Reproductive health advocates see a ‘major problem’ with anti-abortion centers post-Roe
According to Equity Forward, anti-abortion centers in more than a dozen states, including Pennsylvania, have been allocated more than $89 million in public funds
(Photo by Astrid Riecken/Getty Images).
Reproductive health advocates are again sounding the alarm on so-called crisis pregnancy centers (CPCs), also referred to as anti-abortion centers, that provide non-medical prenatal services, and abortion alternatives to pregnant people.
Ashley Underwood, director of Equity Forward, a reproductive rights watchdog organization, said the clinics are a “major problem” across the country in the post-Roe era.

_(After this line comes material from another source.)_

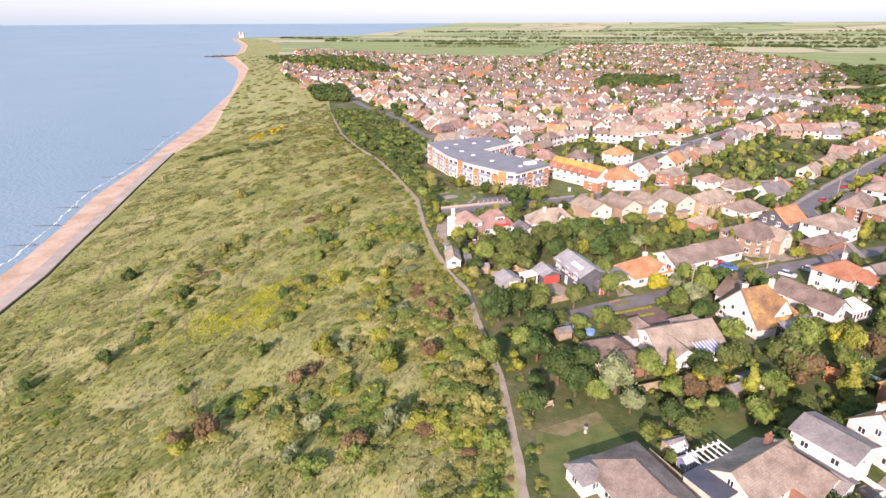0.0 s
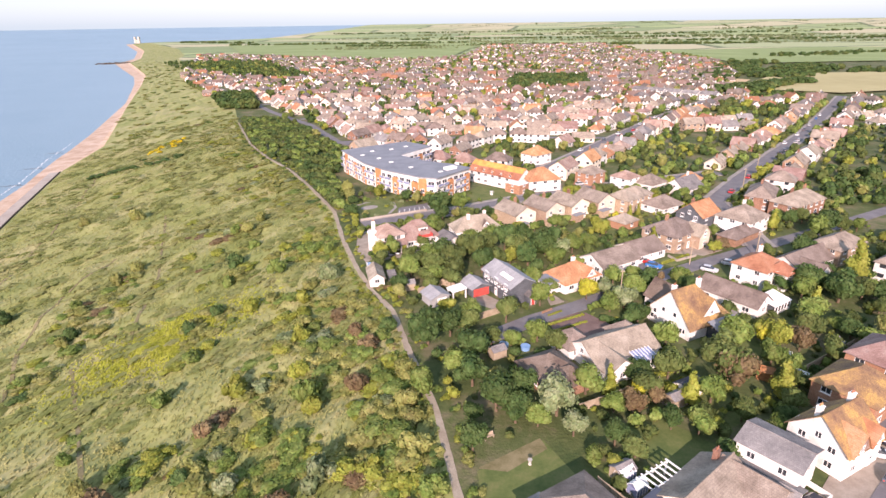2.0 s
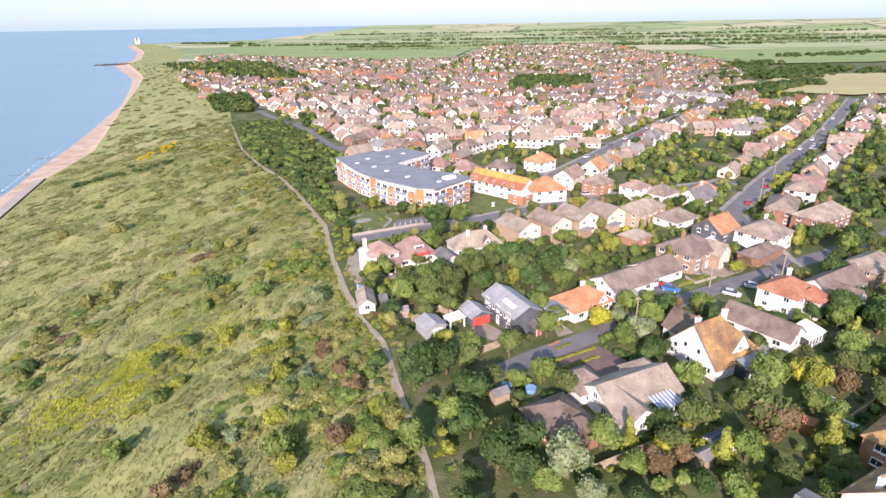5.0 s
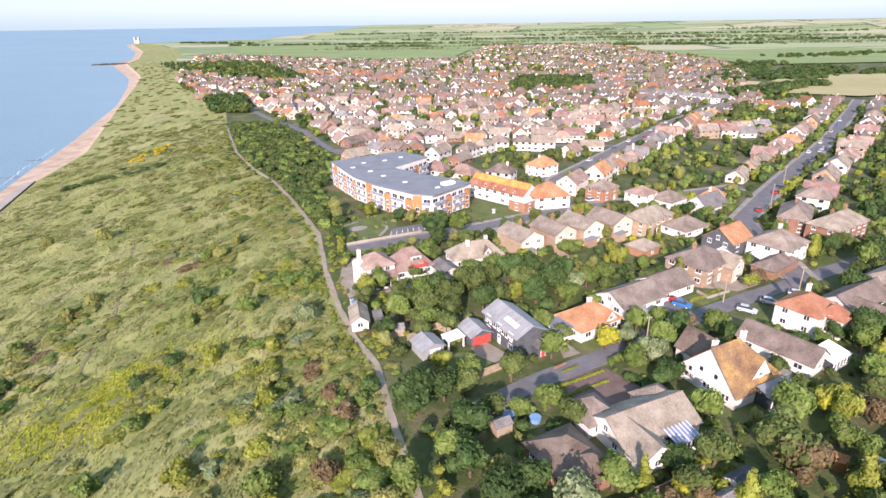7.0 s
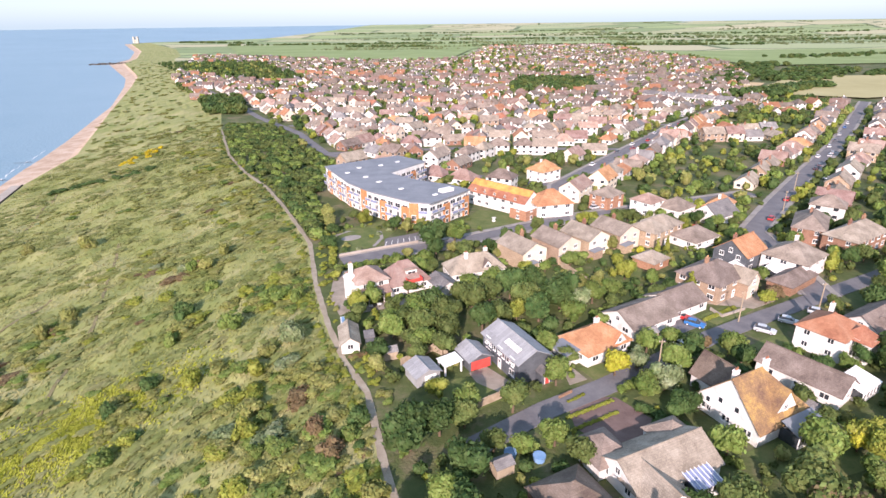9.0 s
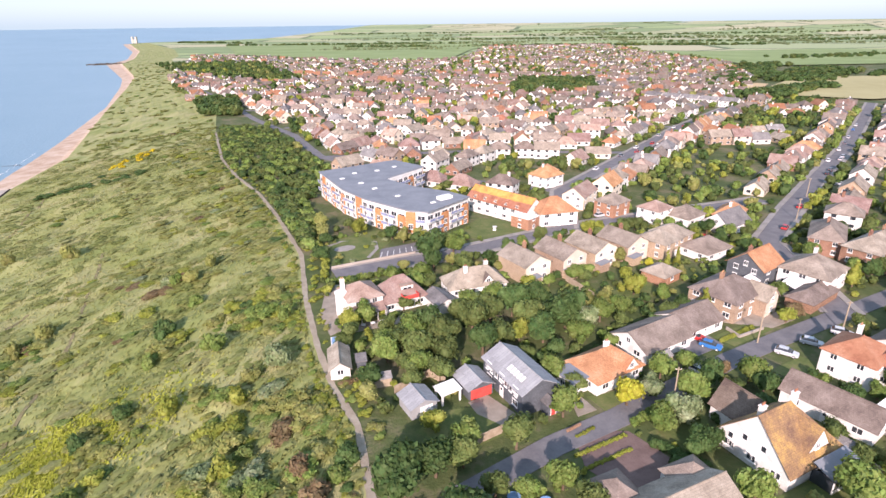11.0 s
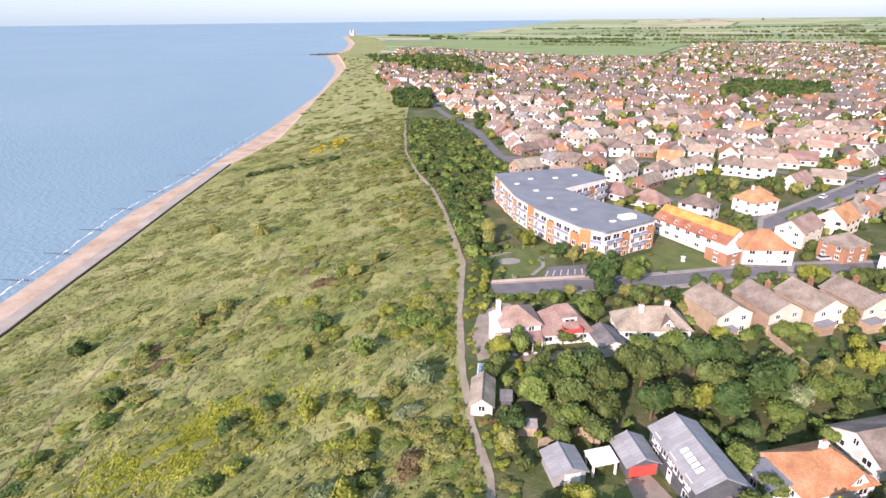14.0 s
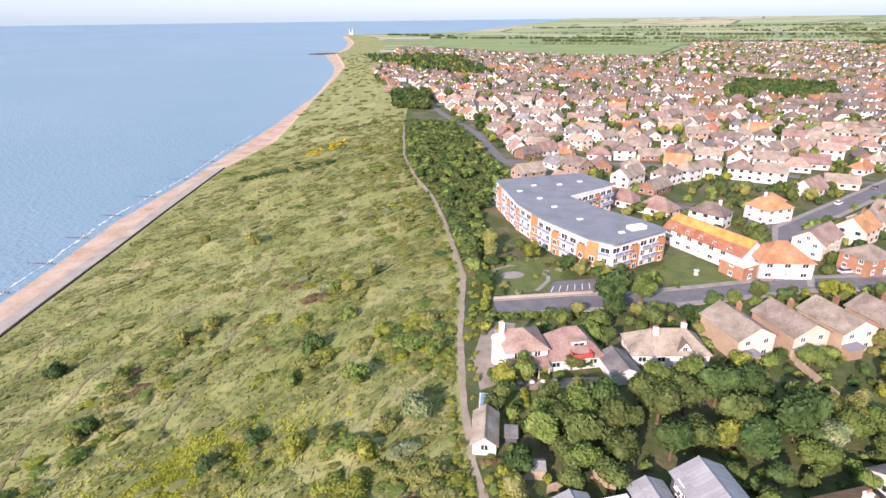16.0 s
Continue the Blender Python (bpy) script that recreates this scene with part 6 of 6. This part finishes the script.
CAR_PAINT = [("red", paint("red_paint", (0.42, 0.03, 0.03))), ("blue", paint("blue_paint", (0.03, 0.16, 0.42))), ("silver", paint("silver_paint", (0.5, 0.51, 0.53))), ("white", paint("white_paint", (0.72, 0.72, 0.72))), ("black", paint("black_paint", (0.03, 0.03, 0.04))), ("dark grey", paint("grey_paint", (0.1, 0.11, 0.13)))]
M_LAMP = mat("lamp_glass", ((0.6, 0.6, 0.62), (0.75, 0.75, 0.78)), 3, 0.15)
CARS = {}


def loft(sections, mt):
    """Body from cross-sections: (x, half width, z bottom, z shoulder, half roof width, z top)."""
    b = Build()
    rings = []
    for x, w, z0, z1, w2, z2 in sections:
        rings.append([(x, -w, z0), (x, -w, z1), (x, -w2, z2), (x, w2, z2), (x, w, z1), (x, w, z0)])
    for r, s in zip(rings, rings[1:]):
        for i in range(6):
            j = (i + 1) % 6
            b.face([r[i], s[i], s[j], r[j]], mt)
    b.face(rings[0], mt)
    b.face(rings[-1][::-1], mt)
    return b


def car(x, y, turn, ci, group="parked cars"):
    cname, cm = CAR_PAINT[ci]
    if ci in CARS:
        return copy_thing(CARS[ci], pose(x, y, plain(y) + 0.07, 0, 0, turn))
    c = thing("car", pose(x, y, plain(y) + 0.07, 0, 0, turn), f"parked {cname} family hatchback car", "car", group)
    part("body", loft([(-2.1, 0.75, 0.35, 0.7, 0.7, 0.75), (-2.0, 0.85, 0.28, 0.8, 0.78, 0.92), (-1.0, 0.88, 0.25, 0.85, 0.8, 0.95), (0.8, 0.88, 0.25, 0.82, 0.8, 0.92), (1.9, 0.84, 0.28, 0.68, 0.76, 0.78), (2.1, 0.72, 0.35, 0.6, 0.66, 0.64)], cm), c)
    part("cabin_glass", loft([(-1.95, 0.74, 0.85, 0.92, 0.7, 0.94), (-1.5, 0.76, 0.85, 1.0, 0.6, 1.4), (0.2, 0.76, 0.85, 1.0, 0.6, 1.42), (1.05, 0.74, 0.85, 0.9, 0.68, 0.92)], M_GLASS), c)
    b = Build()
    b.slab([(-1.45, -0.58, 1.45), (0.2, -0.58, 1.47), (0.2, 0.58, 1.47), (-1.45, 0.58, 1.45)], cm, 0.06)
    part("car_roof", b, c)
    for sx in (-1.3, 1.3):
        for sy in (-1, 1):
            b = Build()
            b.tube((sx, sy * 0.68, 0.3), (sx, sy * 0.9, 0.3), 0.31, 0.31, M_TYRE, 12)
            w = part("tyre", b, c)
            b = Build()
            b.tube((sx, sy * 0.9, 0.3), (sx, sy * 0.915, 0.3), 0.19, 0.19, M_LAMP, 10)
            part("rim", b, w)
    for sy in (-0.55, 0.55):
        b = Build()
        b.box(2.02, 2.13, sy - 0.15, sy + 0.15, 0.5, 0.62, M_LAMP)
        part("headlight", b, c)
        b = Build()
        b.box(-2.13, -2.02, sy - 0.12, sy + 0.12, 0.6, 0.74, M_REDDOOR)
        part("tail_light", b, c)
    CARS[ci] = c
    return c


for x, y, turn, ci in ((48.0, 148.4, -35, 0), (49.9, 144.9, -35, 1), (63.6, 142.6, -35, 2), (70.6, 146.6, -32, 2), (79.0, 150.6, -32, 2), (61.8, 74.8, -20, 2), (66.2, 76.8, -25, 4), (60.8, 69.8, 40, 5), (45.0, 61.8, -58, 5), (47.6, 64.2, -58, 4), (44.4, 135.5, -50, 2), (92, 188, 20, 1), (86, 185, 40, 3), (58, 219, 30, 5), (72, 207, 60, 0), (46, 229, 30, 2)):
    car(x, y, turn, ci)
crng = random.Random(17)
for rn, s0, s1, gap in (("road_3", 60, 340, 10.5), ("road_4", 60, 330, 15)):
    line = ROADS[rn][0]
    acc = 0
    for (ax, ay), (bx, by) in zip(line, line[1:]):
        d = math.hypot(bx - ax, by - ay)
        ux, uy = (bx - ax) / d, (by - ay) / d
        s = 4.0
        while s < d - 4:
            if s0 < acc + s < s1 and crng.random() < 0.75:
                side = crng.choice((-1, 1))
                off = side * (crng.choice((2.0, 2.0, 9.0)))
                car(ax + ux * s + uy * off, ay + uy * s - ux * off, math.degrees(math.atan2(uy, ux)) + (0 if abs(off) < 5 else 90), crng.choice((0, 1, 2, 2, 3, 3, 4, 5)))
            s += gap * crng.uniform(0.6, 1.3)
        acc += d

# ---- poles, lamps, small garden things ----
for x, y in ((36.4, 126.6), (79.6, 151.6), (109.5, 226), (128, 254), (60, 146.8)):
    p = thing("telegraph_pole", pose(x, y, plain(y)), "weathered timber telegraph pole", "pole", "poles along the roads")
    b = Build()
    b.tube((0, 0, -0.5), (0, 0, 7.4), 0.16, 0.11, M_WOOD, 8)
    part("pole", b, p)
    b = Build()
    b.box(-0.55, 0.55, -0.05, 0.05, 6.9, 7.05, M_WOOD)
    part("crossarm", b, p)
    for s in (-0.45, 0.45):
        b = Build()
        b.tube((s, 0, 7.05), (s, 0, 7.2), 0.05, 0.03, M_FRAME, 6)
        part("insulator", b, p)
for x, y, t in ((22.5, 69.5, 30), (35.8, 86.5, 30), (73, 104.5, 40), (38.5, 139.2, 33), (-14.5, 131, 20), (6, 101, 30), (58.5, 115.2, -55)):
    s = thing("shed", pose(x, y, plain(y), 0, 0, t), "small timber garden shed with felt roof", "shed", "garden sheds")
    part("wall", wall_build(3.0, 2.2, 1.8, 2.4, "gable", M_WOOD), s)
    part("roof", roof_build(3.0, 2.2, 1.8, 2.4, "gable", M_T_GREY, 0.15), s)
    part("door", DOOR_DARK, s).matrix_basis = pose(1.52, 0, -0.2, 0, 0, 90)
for x, y in ((11.8, 103.6), (7.5, 104.3)):
    b = Build()
    b.tube((0, 0, 0), (0, 0, 0.9), 0.9, 1.0, M_BLUE, 14)
    thing("water_tank", pose(x, y, 0), "round teal garden water tank", "tank", "", b.mesh("water_tank"))
tb = thing("picnic_bench", pose(3.5, 77.2, 0, 0, 0, 30), "brown timber garden bench", "bench")
b = Build()
b.box(-0.9, 0.9, -0.25, 0.25, 0.42, 0.5, M_WOOD)
part("seat", b, tb)
b = Build()
b.box(-0.9, 0.9, 0.2, 0.28, 0.5, 1.0, M_WOOD)
part("backrest", b, tb)
for s in (-0.8, 0.8):
    b = Build()
    b.box(s - 0.05, s + 0.05, -0.22, 0.22, 0, 0.42, M_WOOD)
    part("leg", b, tb)
for i in range(4):
    t = thing("patio_table", pose(-21.5 + i * 1.9, 151.2 + i * 0.9, 0.1, 0, 0, 20 * i), "small round patio table on the terrace", "table", "tables on the terrace")
    b = Build()
    b.tube((0, 0, 0.7), (0, 0, 0.75), 0.55, 0.55, M_FRAME, 12)
    part("tabletop", b, t)
    b = Build()
    b.tube((0, 0, 0), (0, 0, 0.7), 0.06, 0.06, M_DARKWOOD, 6)
    part("leg", b, t)


# apartment garden: curved path, pale shrubs, pond
ribbon("garden_path", [(-41, 198), (-37, 203), (-31, 205.5), (-27, 203), (-25.5, 197), (-27, 190)], -0.5, 0.5, M_PAVE, 0.14, "curved pale garden path", 1.0)
grng = random.Random(23)
for x, y, m in ((-40, 196, L_SILVER), (-39, 192, L_SILVER), (-38.5, 188.5, L_SILVER), (-41, 200, L_OLIVE), (-33, 208, L_SILVER), (-28, 206, L_YELLOW), (-27, 200, L_SILVER), (-29, 198, L_YELLOW), (-31, 209.5, L_YELLOW), (-24, 204, L_SILVER), (-21, 206, L_OLIVE), (-18, 205, L_OLIVE), (-15, 204, L_MID), (-25, 209, L_MID), (-35, 190, L_OLIVE), (-31, 187, L_SILVER)):
    bush(x, y, grng.uniform(1.0, 1.7), 0.9, m, f"rounded {L_NAMES[m]} shrub in the apartment garden", "garden shrubs", "garden_shrub")
b = Build()
b.prism([(3.2 * math.cos(a * 0.5236), 2.1 * math.sin(a * 0.5236)) for a in range(12)], -0.2, 0.16, M_PAVE)
thing("planting_bed", pose(-35, 197, 0, 0, 0, 30), "oval stone-edged bed in the garden", "flower bed", "", b.mesh("planting_bed"))
fo = thing("garden_urn", pose(9.5, 213.5, plain(213)), "white stone ornament on the lawn", "ornament")
b = Build()
b.tube((0, 0, -0.1), (0, 0, 0.7), 0.7, 0.5, M_WHITE, 10)
part("plinth", b, fo)
b = Build()
b.tube((0, 0, 0.7), (0, 0, 1.5), 0.3, 0.75, M_WHITE, 10)
part("bowl", b, fo)

# ---- small things in the near gardens ----
def greenhouse(x, y, turn, L, W, label):
    g = thing("greenhouse", pose(x, y, plain(y), 0, 0, turn), label, "greenhouse", "greenhouses in the gardens")
    b = Build()
    b.box(-L / 2, L / 2, -W / 2, W / 2, -0.1, 0.3, M_PAVE)
    part("base", b, g)
    b = Build()
    b.box(-L / 2 + 0.04, L / 2 - 0.04, -W / 2 + 0.04, W / 2 - 0.04, 0.3, 1.6, M_TINT)
    part("glazing", b, g)
    for s in (-1, 1):
        b = Build()
        b.slab([(-s * L / 2, -s * W / 2, 1.6), (s * L / 2, -s * W / 2, 1.6), (s * L / 2, 0, 2.3), (-s * L / 2, 0, 2.3)], M_PALEGLASS, 0.05)
        part("roof_pane", b, g)
    for i in range(5):
        for s in (-1, 1):
            b = Build()
            xx = -L / 2 + L * i / 4
            b.tube((xx, s * W / 2, 0.3), (xx, s * W / 2, 1.63), 0.035, 0.035, M_FRAME, 5)
            b.tube((xx, s * W / 2, 1.66), (xx, 0, 2.36), 0.035, 0.035, M_FRAME, 5)
            part("glazing_bar", b, g)
    return g


M_PALEGLASS = mat("whitened_glass", ((0.5, 0.55, 0.55), (0.62, 0.66, 0.66)), 0.8, 0.2, spec=0.6)
M_CEDAR = mat("orange_cedar", ((0.36, 0.15, 0.06), (0.47, 0.22, 0.1)), 1.2, 0.8, wave=(3.0, 0.15))
for x, y, turn, L, W in ((60.5, 94.1, -50, 3.2, 2.2), (22.7, 68.9, 35, 2.6, 1.8), (23.8, 66.5, 35, 2.4, 1.8), (61.1, 100.8, -40, 2.6, 2.0)):
    greenhouse(x, y, turn, L, W, "small glazed greenhouse with whitened roof panes")
sh = thing("shed", pose(54.7, 94.5, 0, 0, 0, -30), "small orange cedar garden shed", "shed", "garden sheds")
part("wall", wall_build(2.6, 2.0, 1.8, 2.4, "gable", M_CEDAR), sh)
part("roof", roof_build(2.6, 2.0, 1.8, 2.4, "gable", M_CEDAR, 0.15), sh)
part("door", DOOR_DARK, sh).matrix_basis = pose(1.32, 0, -0.2, 0, 0, 90)
su = thing("summer_house", pose(39.1, 89.6, 0, 0, 0, 30), "dark-roofed white summer house beside a pale deck", "summer house")
part("wall", wall_build(4.2, 3.0, 2.1, 2.9, "gable", M_WHITE), su)
part("roof", roof_build(4.2, 3.0, 2.1, 2.9, "gable", M_NAVY, 0.2), su)
part("door", DOOR_WHITE, su).matrix_basis = pose(0, -1.52, 0)
add_window(su, -1.3, -1.52, 0.9, 0, 0.9, 0.9)
add_window(su, 1.3, -1.52, 0.9, 0, 0.9, 0.9)
dx, dy = (35.7, 87.3)
b = Build()
for i in range(14):
    b.box(-2.1 + i * 0.3, -1.83 + i * 0.3, -2.0, 2.0, 0.05, 0.22, M_DRIVE)
thing("deck", pose(dx, dy, 0, 0, 0, 30), "pale boarded garden deck", "deck", "", b.mesh("deck"))
for x, y, r in ((19.1, 71.9, 1.0), (20.8, 70.4, 0.95), (9.7, 105.0, 2.3), (71.9, 158.1, 1.7), (22.0, 95.5, 0.9), (13.8, 107.2, 1.2)):
    bush(x, y, r, 1.05, L_MID, "round clipped bright green garden bush", "clipped garden bushes", "clipped_bush")
for x, y, r, h, m in ((32.6, 86.6, 2.0, 4.2, L_RUST), (29.6, 87.4, 1.8, 5.0, L_GOLD), (48.4, 92.3, 4.0, 8.0, L_RUST), (60.2, 106.7, 1.9, 4.5, L_GOLD), (48.6, 135.6, 1.5, 3.2, L_RUST), (74.4, 158.1, 1.2, 2.6, L_RUST)):
    tree(x, y, r, h, m, f"{L_NAMES[m]} ornamental garden tree")
for x, y in ((9.4, 71.6), (24.6, 77.9), (27.7, 81.2)):
    o = thing("garden_urn", pose(x, y, 0), "small pale stone ornament on a lawn", "ornament", "garden ornaments")
    b = Build()
    b.tube((0, 0, -0.05), (0, 0, 0.55), 0.3, 0.2, M_STONE, 9)
    part("plinth", b, o)
    b = Build()
    b.tube((0, 0, 0.55), (0, 0, 0.95), 0.15, 0.38, M_STONE, 9)
    part("bowl", b, o)
fence([(18.6, 67.7), (23.2, 61.6)], "tan timber fence between two bungalows")
fence([(36.4, 98.7), (39.6, 95.0)], "timber panel fence behind a lawn")
fence([(58.9, 113.3), (61.2, 108.4)], "timber panel fence beside a garden path")
hedge([(17.6, 113.3), (26.0, 118.1)], 0.55, L_YELLOW, "low light green hedge beside the forecourt")
hedge([(18.3, 110.5), (26.2, 115.0)], 0.5, L_YELLOW, "low clipped border along the red forecourt")
hedge([(34.0, 90.4), (39.8, 93.4)], 0.9, L_YELLOW, "clipped bright green lawn hedge")
hedge([(52.8, 147.1), (61.8, 152.4)], 0.5, L_YELLOW, "low clipped front garden hedge")
low_wall([(56.1, 152.3), (57.3, 148.8), (63.8, 152.4)], 0.7, M_PROM, "low pale front garden wall")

Underwood said that rural communities are especially vulnerable to misleading messaging from AACs due to the lack of licensed maternity care facilities, including obstetrics and gynecology, in rural regions of the country.
“Without direct access to maternity care or OB care, AACs act as a substitute,” Underwood told the Capital-Star, adding that she is concerned AAC clients aren’t being provided accurate information about their reproductive care options.
A report from the March of Dimes recently found that six of Pennsylvania’s 67 counties — Cameron, Forest, Greene, Juniata, Sullivan, and Wyoming counties — qualify as maternal health deserts because “there were no hospitals providing obstetric care, no birth centers, no OB/GYN and no certified nurse midwives.”
A 29-year-old woman from Lewistown, Mifflin County, who asked to remain anonymous for safety concerns, said that in 2019 she and her husband traveled over an hour to Planned Parenthood’s Harrisburg location for abortion care due to the lack of providers near her.
She said that she and her husband are fortunate to have been able to afford the trip and the procedure, which cost them $500.
“We’re lucky having dual income, no kids, and my husband has a good job where he has a flexible schedule, but for someone else without the means, it just might not be feasible for them,” she said.
Due to other medical concerns, she does not drive, relying on her husband for transportation.
State College, which is 30 miles north of Lewistown, would have been a much shorter trip for the couple, but it did not have any facilities providing abortion services at the time.
“I was kind of surprised there was no clinic in State College given that it’s a college town, but they are lucky enough to have a crisis pregnancy center,” she said.
More than 105,000 women between 18-44 years of age live in counties with little or no obstetric care, according to the Pennsylvania Department of Health.
Nationally, the March of Dimes report found that more than 2.2 million women of childbearing age live in maternity care deserts.
In September, anti-abortion clinics were the subject of state and congressional hearings, where lawmakers questioned how the clinics used patient data, spent funds, and engaged with clients, raising concerns about deceptive practices.
According to Equity Forward, anti-abortion centers in more than a dozen states, including Pennsylvania, have been allocated more than $89 million in public funds.
The commonwealth is one of seven states to supply AACs with monetary support from a combination of state funds and federal Temporary Assistance to Needy Families (TANF) funds.
AACs in the Keystone State were most recently allocated more than $7.2 million in public funds, including $6,263,000 in state appropriations and $1 million from TANF.